So tell us the story behind Liv Games. How did this eight-member game development company get its start? Has everyone had prior experience in the videogame industry, or is this the first commercial outing for some – or all – of you?

I worked for EB Games as a sales and marketing manager for six years, but I always knew I wanted to get into game development. After EB Games merged with GameStop I went back to school and earned my marketing degree. I applied at a few studios but never a call back. I graduated at the start of the recession and it hit close to home.

I started Liv Games when my dad’s company went under back in September of 2009. I challenged him to learn Objective-C and Cocos2d to help me create a prototype of a space physics music puzzler called Protostar. The game’s premise was to create the universe out of constellations using gravitational pulls. With every star gained, a musical instrument would be added to create a symphony.
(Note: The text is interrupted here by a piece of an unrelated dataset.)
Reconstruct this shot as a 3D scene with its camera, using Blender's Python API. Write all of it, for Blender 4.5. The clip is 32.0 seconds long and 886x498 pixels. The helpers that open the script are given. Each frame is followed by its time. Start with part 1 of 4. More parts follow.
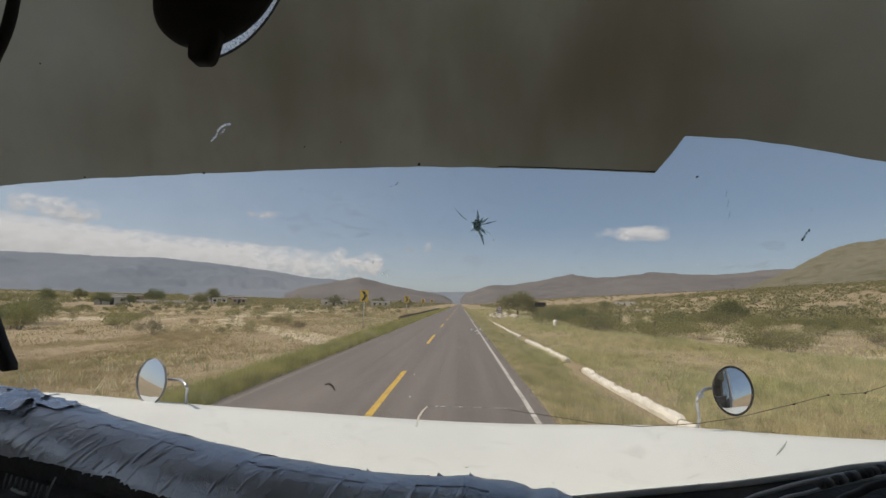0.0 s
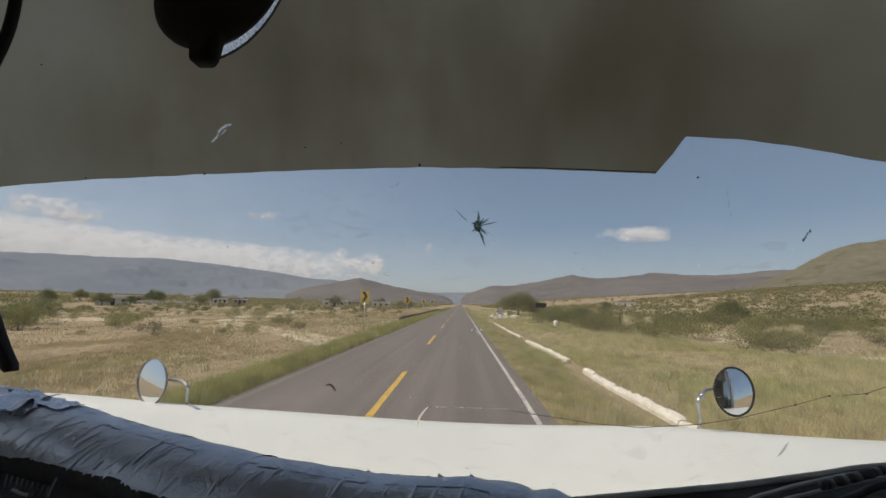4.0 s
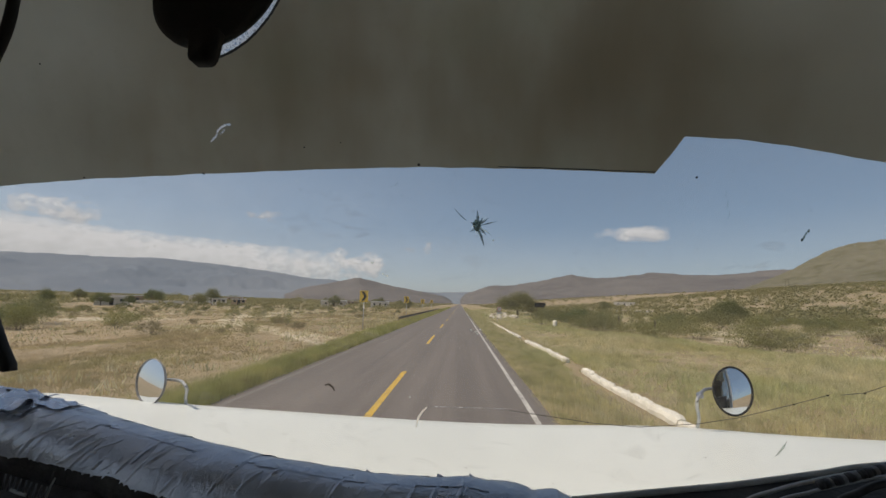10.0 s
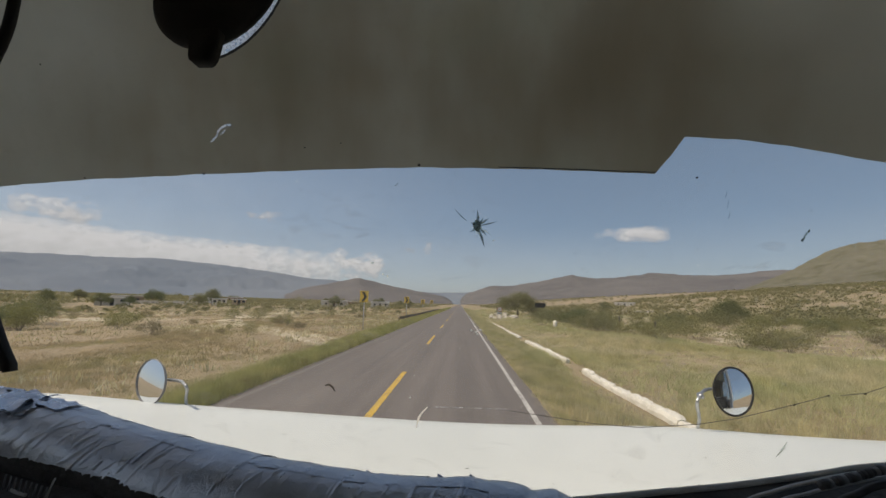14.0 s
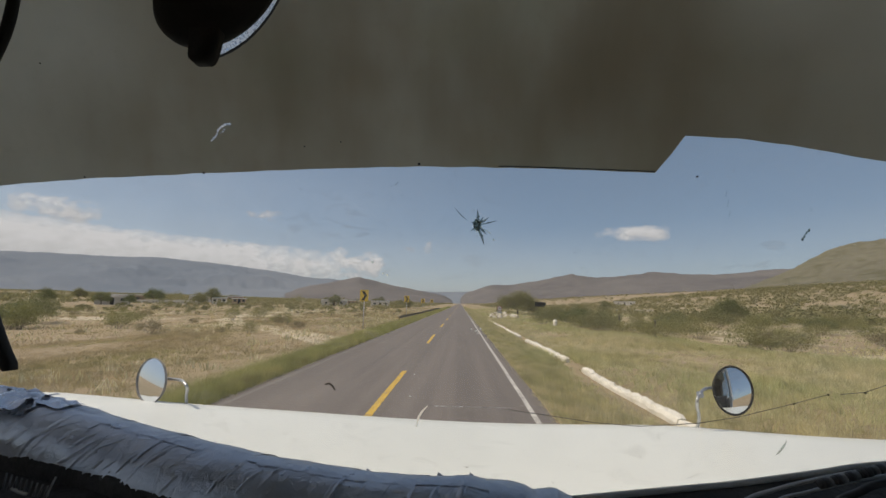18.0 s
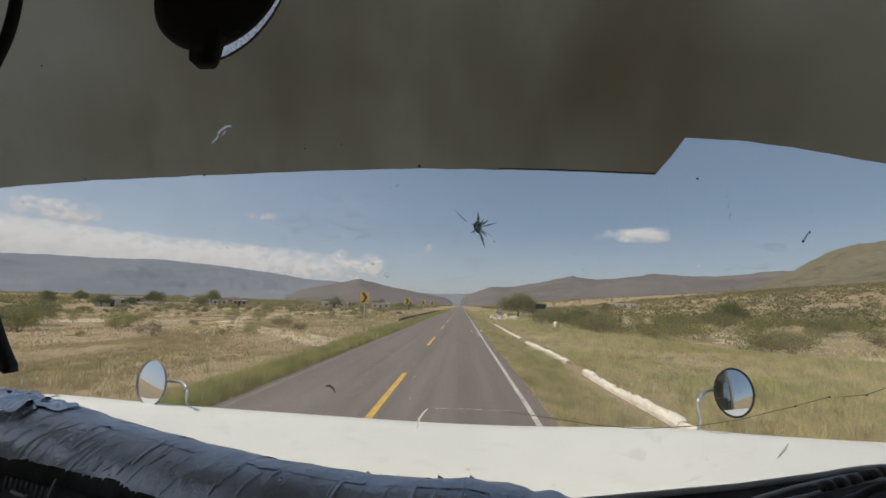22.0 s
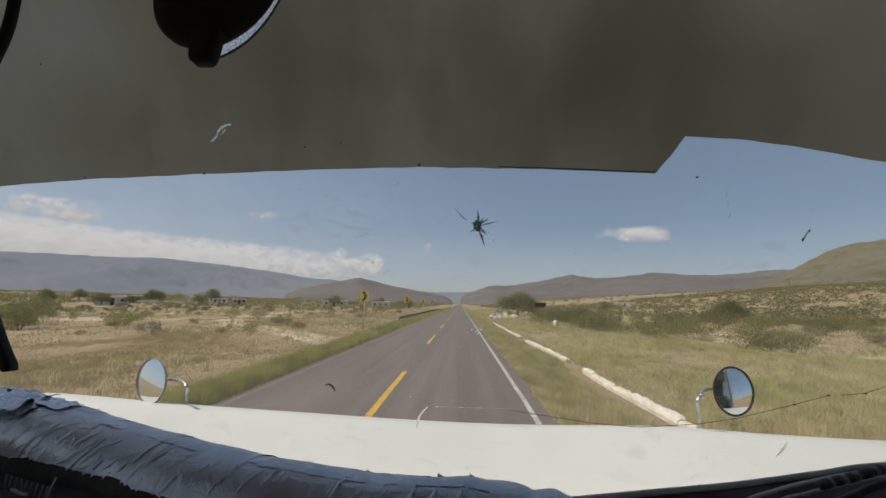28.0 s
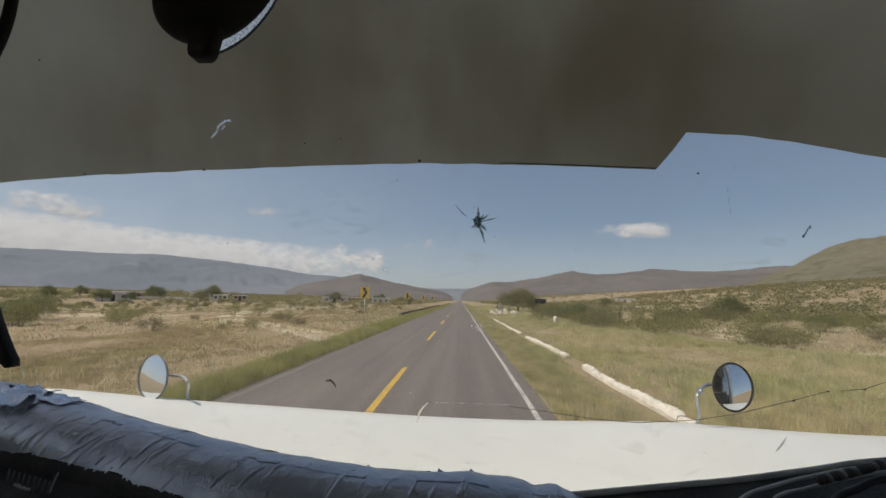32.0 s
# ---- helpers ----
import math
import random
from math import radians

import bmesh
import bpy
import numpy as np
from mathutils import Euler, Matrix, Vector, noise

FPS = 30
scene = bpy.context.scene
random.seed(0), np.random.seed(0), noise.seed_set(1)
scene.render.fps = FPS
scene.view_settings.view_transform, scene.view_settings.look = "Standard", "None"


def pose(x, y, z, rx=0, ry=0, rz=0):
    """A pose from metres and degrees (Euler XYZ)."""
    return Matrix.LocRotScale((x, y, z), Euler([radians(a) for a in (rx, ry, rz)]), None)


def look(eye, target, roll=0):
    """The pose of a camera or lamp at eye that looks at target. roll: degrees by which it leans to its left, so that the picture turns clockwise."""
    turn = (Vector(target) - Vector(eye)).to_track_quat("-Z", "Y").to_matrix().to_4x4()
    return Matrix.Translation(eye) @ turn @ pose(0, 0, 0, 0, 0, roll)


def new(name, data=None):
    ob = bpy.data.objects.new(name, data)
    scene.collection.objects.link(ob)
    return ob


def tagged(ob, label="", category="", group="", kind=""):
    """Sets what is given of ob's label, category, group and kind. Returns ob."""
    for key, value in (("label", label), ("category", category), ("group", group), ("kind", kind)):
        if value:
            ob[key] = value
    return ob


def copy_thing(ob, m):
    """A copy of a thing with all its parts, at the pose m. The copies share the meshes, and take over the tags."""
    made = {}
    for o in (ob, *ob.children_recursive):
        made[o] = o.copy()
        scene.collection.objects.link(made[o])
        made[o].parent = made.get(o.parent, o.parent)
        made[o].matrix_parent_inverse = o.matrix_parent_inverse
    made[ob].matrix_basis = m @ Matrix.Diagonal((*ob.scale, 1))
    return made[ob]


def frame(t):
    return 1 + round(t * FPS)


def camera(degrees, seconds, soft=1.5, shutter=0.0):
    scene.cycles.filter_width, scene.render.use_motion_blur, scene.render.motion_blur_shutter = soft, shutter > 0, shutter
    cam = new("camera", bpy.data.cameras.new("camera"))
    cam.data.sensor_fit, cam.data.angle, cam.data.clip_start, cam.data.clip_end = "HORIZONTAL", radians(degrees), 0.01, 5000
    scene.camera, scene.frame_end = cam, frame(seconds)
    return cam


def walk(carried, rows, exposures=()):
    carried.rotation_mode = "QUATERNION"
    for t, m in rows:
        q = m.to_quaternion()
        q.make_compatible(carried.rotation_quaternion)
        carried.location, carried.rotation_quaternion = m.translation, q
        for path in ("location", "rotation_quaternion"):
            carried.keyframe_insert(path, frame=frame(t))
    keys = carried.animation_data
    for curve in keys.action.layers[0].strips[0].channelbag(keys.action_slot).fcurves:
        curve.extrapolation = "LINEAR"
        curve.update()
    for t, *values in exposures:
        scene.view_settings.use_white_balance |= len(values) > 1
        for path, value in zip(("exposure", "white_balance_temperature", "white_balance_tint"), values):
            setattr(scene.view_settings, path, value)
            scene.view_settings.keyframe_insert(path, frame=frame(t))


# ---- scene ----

# ---- the camera: fixed to the dashboard of the truck, shaking with it ----
cam = camera(96.0, 32.0, soft=1.5)
SHAKE = [
    (0.0, 2.60, 7.73), (0.5, 2.63, 7.64), (1.0, 2.79, 7.76), (1.5, 2.60, 7.67),
    (2.0, 2.66, 7.79), (2.5, 2.54, 7.79), (3.0, 2.57, 7.79), (3.5, 2.69, 7.82),
    (5.5, 2.57, 7.79), (6.0, 2.51, 7.64), (6.5, 2.66, 7.82), (7.0, 2.63, 7.64),
    (7.5, 2.54, 7.67), (8.0, 2.69, 7.73), (8.5, 2.60, 7.85), (9.0, 2.60, 7.73),
    (9.5, 2.42, 7.61), (10.0, 2.57, 7.79), (10.5, 2.60, 7.89), (11.0, 2.63, 7.73),
    (11.5, 2.66, 7.76), (12.0, 2.57, 7.73), (12.5, 2.60, 7.79), (13.0, 2.60, 7.79),
    (13.5, 2.44, 7.70), (14.0, 2.60, 7.83), (14.5, 2.38, 7.70), (16.5, 2.51, 7.82),
    (17.0, 2.51, 7.80), (17.5, 2.63, 7.89), (18.0, 2.60, 7.70), (18.5, 2.60, 7.61),
    (19.0, 2.48, 7.73), (19.5, 2.63, 7.61), (20.0, 2.60, 7.76), (20.5, 2.48, 7.76),
    (21.0, 2.51, 7.76), (21.5, 2.54, 7.98), (22.0, 2.66, 7.98), (22.5, 2.63, 7.73),
    (23.0, 2.60, 7.70), (23.5, 2.66, 7.58), (24.0, 2.47, 7.73), (24.5, 2.60, 7.79),
    (25.0, 2.66, 7.70), (25.5, 2.51, 7.61), (27.5, 2.63, 7.83), (28.0, 2.63, 7.79),
    (28.5, 2.57, 7.73), (29.0, 2.60, 7.79), (29.5, 2.51, 7.83), (30.0, 2.66, 7.73),
    (30.5, 2.54, 7.67), (31.0, 2.47, 7.70), (31.5, 2.44, 7.95), (32.0, 2.66, 7.26),
]


def eye(turn, tilt):
    return pose(0, 0, 2.2, 0, 0, turn) @ pose(0, 0, 0, 90 + tilt) @ pose(0, 0, 0, 0, 0, 1.0)


walk(cam, [(t, eye(turn, tilt)) for t, turn, tilt in SHAKE], [(0.0, 0.0, 7520.0, 13.8), (32.0, 0.0, 7520.0, 13.8)])

# ---- world, sun, exposure ----
SUN_AZ, SUN_EL = -96.0, 58.0
world = bpy.data.worlds.new("sky")
scene.world = world
world.use_nodes = True
wn, wl = world.node_tree.nodes, world.node_tree.links
wn.clear()
sky = wn.new("ShaderNodeTexSky")
sky.sky_type = "NISHITA"
sky.sun_disc = False
sky.sun_elevation, sky.sun_rotation = radians(SUN_EL), radians(SUN_AZ)
sky.altitude, sky.air_density, sky.dust_density, sky.ozone_density = 2200, 1.0, 5.5, 1.9
wb = wn.new("ShaderNodeBackground")
wb.inputs[1].default_value = 0.096
wo = wn.new("ShaderNodeOutputWorld")
haze = wn.new("ShaderNodeMixRGB")  # thin even haze over the whole sky
haze.inputs[0].default_value = 0.4
haze.inputs[2].default_value = (2.3, 3.65, 5.4, 1)
wl.new(sky.outputs[0], haze.inputs[1])
wl.new(haze.outputs[0], wb.inputs[0])
wl.new(wb.outputs[0], wo.inputs[0])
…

I got two good friends on board. Felix, who currently works at a huge game company you all know and love, did some great concept art. In October of 2009 we went to my friend Casey’s garage to listen to the track he created it for it. We were blown away. We all looked at each other and said we need to make an epic battle game to match the amazing music. Cartoon Wars was a big hit at the time and there were a bunch of doodle and stick figure games, but no real detailed game with huge battles.

After working part time on it for over four months, we had a prototype and created a video to help recruit devs. The game looked very different back then. I knew I would need to hire more talented people to get the game to the quality I wanted. A lot of people were out of work so I put up an ad and did some interviews. I think I got lucky with Kristin, our lead artist, and Tom, the animator. Both were out of work, and both were amazingly talented.

In March of 2010, I shopped the prototype around to different developers. Tom D. had just released Warlord: Call to Arms and Lam had some mini games out. After talking to them for over a month I was able to convince them (thanks to the success of Trenches and Plants vs Zombies) that the iOS platform was ready for a game like Legendary Wars.

Hard to make a long story short.

Why did you choose the iOS over competing mobile platforms for your first release? Did advances in iPhone technology throw any monkey wrenches into the development process?

Going with iOS was an easy choice. I got myself an iPhone as a graduation gift and loved it immediately.  I knew it would replace mobile gaming because everyone has their phone on them. I also liked the fact that Apple made the development accessible for independent developers. Hearing stories like iShoot was also inspiring.

When we started Legendary Wars there was no iPhone 4 or concept of Retina. The iPad was released so we designed the characters with iPad in mind. We knew we wanted to have fantastic graphics and animation from the start. I think the biggest worry for us was texture memory. Since we had no skeletal system for our animations, everything was created frame by frame and some characters had over 100 frames of animation, so we were always worried about the amount of textures we were loading at once.  We are still working on reducing loading time but thankfully we were able to get the game working on older devices.

Most who play it will agree that Legendary Wars has an incredibly polished feel, so we must ask: just how long did its development process last? How did the team stay afloat during that time – did you seek out a financier, draw on savings, or was the project something the members of Liv Games usually worked on during after-hours?

Full development didn’t start until April and wrapped up in January, so around ten months. But as I stated earlier, we took four to five months to make the prototype before that. In September of 2010 I decided to quit my full time job at a mortgage firm and solely concentrate on Legendary Wars.

Legendary Wars was entirely self-funded by me. I was able to recruit through persuasion and pure luck. What I did do differently than most studios was to give everyone a profit-sharing stake in the game, so the success of the game was directly dependant on the effort everyone put forth. About half the team was part time and half was full time through different stages of development.

Was Legendary Wars always intended to be an RTS/Sidescroller/RPG mashup, or did the core design undergo major changes during its development cycle? How did you finally decide on this blended, genre-defying design?

The original design was Action-RTS with RPG elements that drew influences from the old 16 bit and PC games we used to love playing as kids. I really wanted to throw tons of variety at the player to keep the gameplay fresh and new. The sidescrolling running levels were added about half way through development.  I was a huge sidescrolling fan growing up and thought it would be fun to include a mix of running/sidescrolling/shooting levels to break up the action.